Electric utilities that spent billions of dollars hardening infrastructure after Superstorm Sandy hit New York and New Jersey in 2012 say those upgrades helped keep the lights on during the Jan. 22-24 blizzard.
The wind whipped and the snow piled up by the foot, but compared to many previous storms, power outages were mild.
Consolidated Edison, which serves 3 million customers in New York City and its northern suburbs, reported that only 4,500 customers lost power. On Long Island, where Atlantic storms have a history of playing havoc with overhead power lines, utility PSEG reported that fewer than 30,000 of its 1.1 million customers had an outage.
Jersey Power and Light saw 130,000 of its 1.1 million customers lose service, but spokesman Ron Morano said more than three quarters of those people had service restored within 24 hours. Another New Jersey utility, Public Service Electric & Gas, had only 5,700 total outages, with service restored to most in about one hour.

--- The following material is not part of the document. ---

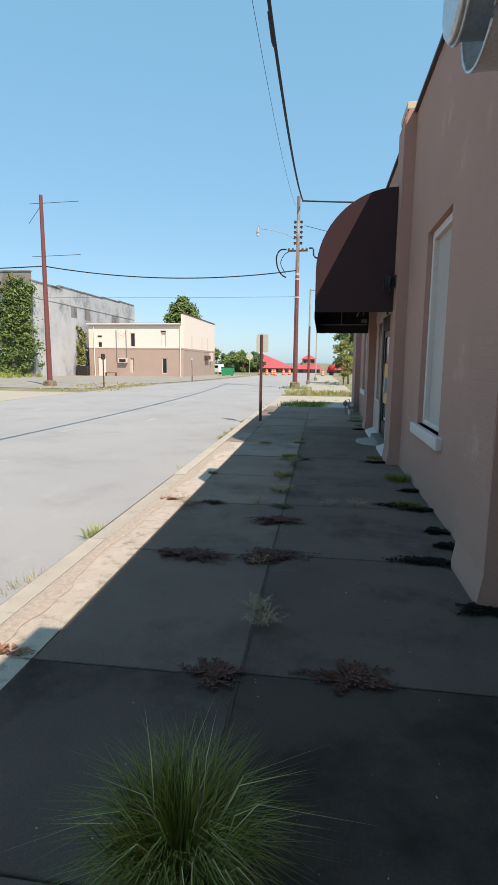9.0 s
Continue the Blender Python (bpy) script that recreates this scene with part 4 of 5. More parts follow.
def pickup():
    # local: nose towards -y, width along x
    p = thing("pickup_truck", (-12.75, 18.9, ROAD_Z), "dark blue-black pickup truck with bright wheels, parked at the far kerb", "truck", turn=1.5)
    hw = 0.90

    def sec(y, z0, z1, w, top_w=None):
        tw = top_w or w * 0.95
        return [(-w, y, z0), (-w, y, (z0 + z1) / 2), (-tw, y, z1 - 0.04), (-tw + 0.08, y, z1), (tw - 0.08, y, z1), (tw, y, z1 - 0.04), (w, y, (z0 + z1) / 2), (w, y, z0)]
    # body: hood, door sills, bed sides
    hood = [sec(0.05, 0.42, 0.86, hw * 0.90), sec(0.25, 0.36, 0.98, hw * 0.97), sec(0.9, 0.34, 1.04, hw), sec(1.55, 0.34, 1.09, hw), sec(1.7, 0.34, 1.10, hw)]
    part("hood", loft(B(), hood), CARPAINT, p)
    part("cab_body", loft(B(), [sec(1.7, 0.33, 1.10, hw), sec(3.1, 0.33, 1.08, hw)]), CARPAINT, p)
    bm = B()
    cab = [[(-0.83, 1.5, 1.07), (-0.83, 3.08, 1.07), (0.83, 3.08, 1.07), (0.83, 1.5, 1.07)], [(-0.66, 2.2, 1.60), (-0.66, 2.98, 1.62), (0.66, 2.98, 1.62), (0.66, 2.2, 1.60)],
           [(-0.58, 2.32, 1.66), (-0.58, 2.9, 1.68), (0.58, 2.9, 1.68), (0.58, 2.32, 1.66)]]
    loft(bm, cab)
    part("cab", bm, CARPAINT, p)
    # glass set a little proud of the cab sides
    def quad(name, pts, off, m=GLASS):
        bm = B()
        v = [Vector(q) for q in pts]
        n = (v[1] - v[0]).cross(v[2] - v[0]).normalized() * off
        lo, hi = [bm.verts.new(q) for q in v], [bm.verts.new(q + n) for q in v]
        bm.faces.new(lo[::-1]), bm.faces.new(hi)
        for k in range(len(v)):
            bm.faces.new((lo[k], lo[(k + 1) % len(v)], hi[(k + 1) % len(v)], hi[k]))
        part(name, bm, m, p)
    quad("windscreen", [(-0.74, 1.60, 1.12), (0.74, 1.60, 1.12), (0.60, 2.14, 1.55), (-0.60, 2.14, 1.55)], 0.012)
    for s in (1, -1):
        quad("side_window", [(0.815 * s, 1.83, 1.12), (0.815 * s, 2.92, 1.12), (0.685 * s, 2.88, 1.53), (0.685 * s, 2.30, 1.53)], 0.012 * s)
        part("door_line", box(B(), s * 0.90 - 0.004, s * 0.90 + 0.004, 2.98, 2.995, 0.42, 1.05), BLACK, p)
        part("door_line", box(B(), s * 0.90 - 0.004, s * 0.90 + 0.004, 1.76, 1.775, 0.42, 1.05), BLACK, p)
        part("mirror", box(B(), min(s * 0.86, s * 1.06), max(s * 0.86, s * 1.06), 1.86, 1.96, 1.10, 1.26, 0.02), CARPAINT, p)
        part("door_handle", box(B(), min(s * 0.895, s * 0.925), max(s * 0.895, s * 0.925), 2.72, 2.88, 0.93, 0.97, 0.008), BLACK, p)
        part("headlight", box(B(), min(s * 0.50, s * 0.865), max(s * 0.50, s * 0.865), 0.03, 0.20, 0.66, 0.82, 0.03), CHROME, p, "clear headlight")
        part("turn_lamp", box(B(), min(s * 0.55, s * 0.885), max(s * 0.55, s * 0.885), 0.04, 0.24, 0.57, 0.65, 0.02), AMBER, p, "amber turn lamp")
        part("tail_lamp", box(B(), min(s * 0.80, s * 0.905), max(s * 0.80, s * 0.905), 4.93, 5.0, 0.66, 0.90, 0.01), RED_PAINT, p)
        part("arch", tube(B(), [(s * 0.905 + 0.42 * 0, 0.95 + 0.42 * math.cos(radians(a)), 0.36 + 0.42 * math.sin(radians(a))) for a in range(0, 181, 15)], 0.03, 6), CARPAINT, p)
        part("arch", tube(B(), [(s * 0.905, 3.95 + 0.42 * math.cos(radians(a)), 0.36 + 0.42 * math.sin(radians(a))) for a in range(0, 181, 15)], 0.03, 6), CARPAINT, p)
        part("wheel_well", tube(B(), [(s * 0.62, 0.95, 0.37), (s * 0.906, 0.95, 0.37)], 0.41, 20), BLACK, p)
        part("wheel_well", tube(B(), [(s * 0.62, 3.95, 0.37), (s * 0.906, 3.95, 0.37)], 0.41, 20), BLACK, p)
        part("bed_side", box(B(), min(s * 0.80, s * 0.90), max(s * 0.80, s * 0.90), 3.12, 4.97, 0.40, 1.10, 0.025), CARPAINT, p)
        for y in (0.95, 3.95):
            wheel(p, s * 0.81, y, 0.36, 0.23)
    part("bed_floor", box(B(), -0.80, 0.80, 3.14, 4.95, 0.50, 0.60), BLACK, p)
    part("tailgate", box(B(), -0.80, 0.80, 4.91, 4.98, 0.52, 1.09, 0.02), CARPAINT, p)
    part("bed_front", box(B(), -0.80, 0.80, 3.12, 3.18, 0.52, 1.09, 0.01), CARPAINT, p)
    part("rear_bumper", box(B(), -0.86, 0.86, 4.98, 5.16, 0.42, 0.60, 0.03), BLACK, p)
    part("front_bumper", box(B(), -0.88, 0.88, -0.08, 0.12, 0.34, 0.56, 0.05), CARPAINT, p)
    part("grille", box(B(), -0.48, 0.48, 0.005, 0.06, 0.60, 0.84, 0.02), BLACK, p)
    part("grille_bar", box(B(), -0.50, 0.50, -0.01, 0.02, 0.70, 0.74, 0.01), CARPAINT, p)
    part("grille_bar", box(B(), -0.03, 0.03, -0.01, 0.02, 0.60, 0.84, 0.01), CARPAINT, p)
    part("chassis", box(B(), -0.62, 0.62, 0.3, 4.8, 0.24, 0.42), BLACK, p)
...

Utilities and some experts said things could have been a lot worse if the companies that oversee the power grid hadn’t learned such hard lessons during Sandy, when 4 million customers in the two states lost service.
“Certainly all the improvements utilities made post-Sandy; the hardening of infrastructure, the tree-trimming, replacement of wires and switches all were really necessary and contributed to keep the outages down,” said Meghan McPherson, an emergency management expert who teaches at Adelphi University on Long Island.

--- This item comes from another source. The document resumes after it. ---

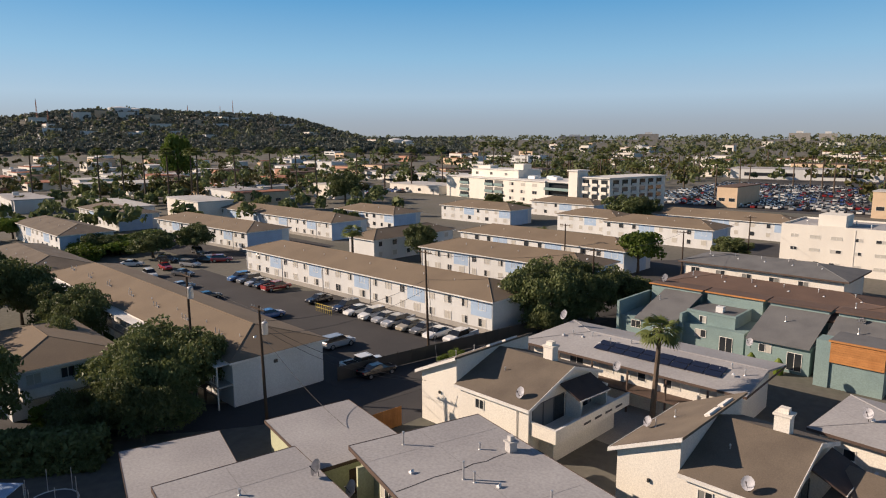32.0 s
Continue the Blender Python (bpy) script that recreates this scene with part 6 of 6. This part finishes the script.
def car_field(name, label, x0, y0, turn, rows, cols, pitch, aisle, seed):
    """A full parking field far off: one body of many cars."""
    q = np.random.default_rng(seed)
    prof = [(-2.2, 0.3), (2.2, 0.3), (2.25, 0.7), (1.2, 0.92), (0.4, 1.4), (-1.2, 1.42), (-1.9, 0.98), (-2.25, 0.9)]
    v, f, gv, gf = [], [], [], []
    u, w = Vector((math.cos(radians(turn)), math.sin(radians(turn)), 0)), Vector((-math.sin(radians(turn)), math.cos(radians(turn)), 0))
    for r in range(rows):
        for c in range(cols):
            if q.random() < 0.14:
                continue
            o = Vector((x0, y0, 0.05)) + u * (c * pitch) + w * (r // 2 * aisle + (r % 2) * 5.2)
            i = len(v)
            hs = q.uniform(0.95, 1.25)
            for side in (-0.86, 0.86):
                v += [tuple(o + w * px_ + u * (side * (0.82 if pz > 1.2 else 1)) + Vector((0, 0, pz * hs))) for px_, pz in prof]
            f += [tuple(range(i, i + 8)), tuple(range(i + 15, i + 7, -1))] + [(i + k, i + 8 + k, i + 8 + (k + 1) % 8, i + (k + 1) % 8) for k in range(8)]
            j = len(gv)
            gv += [tuple(o + w * px_ + u * s + Vector((0, 0, pz * hs))) for px_, pz, s in ((1.2, 0.96, -0.78), (1.2, 0.96, 0.78), (0.42, 1.42, 0.66), (0.42, 1.42, -0.66), (-1.88, 1.02, -0.78), (-1.88, 1.02, 0.78), (-1.2, 1.44, 0.66), (-1.2, 1.44, -0.66))]
            gf += [(j, j + 1, j + 2, j + 3), (j + 4, j + 5, j + 6, j + 7)]
    me = bpy.data.meshes.new(name)
    me.from_pydata(v, [], f)
    me.materials.append(FIELDPAINT)
    ob = tagged(new(name, me), label, "cars", kind="stuff")
    me = bpy.data.meshes.new("windscreens")
    me.from_pydata(gv, [], gf)
    me.materials.append(CARGLASS)
    g = new("windscreens", me)
    g.parent = ob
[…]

Besides installing wider, heavier power poles and more resilient wiring and raising the height of substations vulnerable to flooding, Con Edison spokesman Phillip O’Brien said the company has installed “smart switches” in many areas. The switches are designed to limit the number of customers who lose service when an individual wire or a pole goes down.
“Because of the smart switch, we had maybe 50 or 70 customers losing power, not 300 or more like we might have had before,” O’Brien said. The company is in the midst of completing a four-year, $1 billion infrastructure undertaken after Sandy, O’Brien said.
PSEG Long Island, which took over electric grid operations following scathing criticism of the Long Island Power Authority’s performance in Sandy, is in the midst of a nearly $730 million infrastructure upgrade using part of a $1.4 billion federal hazard mitigation grant.
Substations that were flooded in Sandy have been raised higher, stronger poles and wiring were installed in many places. The utility also installed smart switch technology like Con Edison, said John O’Connell, the company’s vice president of transmission and distribution.
PSEG Long Island has also expanded its tree-trimming efforts to 2,000 miles of wiring annually, up from about 1,800 miles in 2013. Also, trees are being pruned more aggressively with contractors being asked to keep tree branches about 8 feet from wiring on the sides of trees, rather than the previous 6-foot radius.
“It makes a huge difference in a storm just to have some additional clearance around the wires,” O’Connell said.
Jersey Central Power & Light has spent more than $2.5 billion in the past decade enhancing its electric system, said Morano. That resulted in an 18 percent reduction in outages in 2015, with the average outage time running a little over an hour. Morano said the utility trims nearly 3,300 miles of power lines annually.
Also in New Jersey, PSE&G — like PSEG Long Island a subsidiary of the Public Service Enterprise Group — says it is in the midst of an $11 billion, 5-year capital investment program to upgrade transmission lines. “We are, in effect, rewiring New Jersey,” said spokeswoman Karen Johnson.
Almost 24 million people throughout the Northeast saw more than 20 inches of snow and 1.5 million got more than 30 inches, according to the National Weather Service.
The region also was helped somewhat by a few meteorological factors going its way, said McPherson. “I guess you could say we had good snow. It was not wet, it was very fluffy and the wires were not covered in snow and falling to the ground. And we got moderating temperatures immediately after the storm,” she said.
“Some luck is always involved and we were lucky this time around.”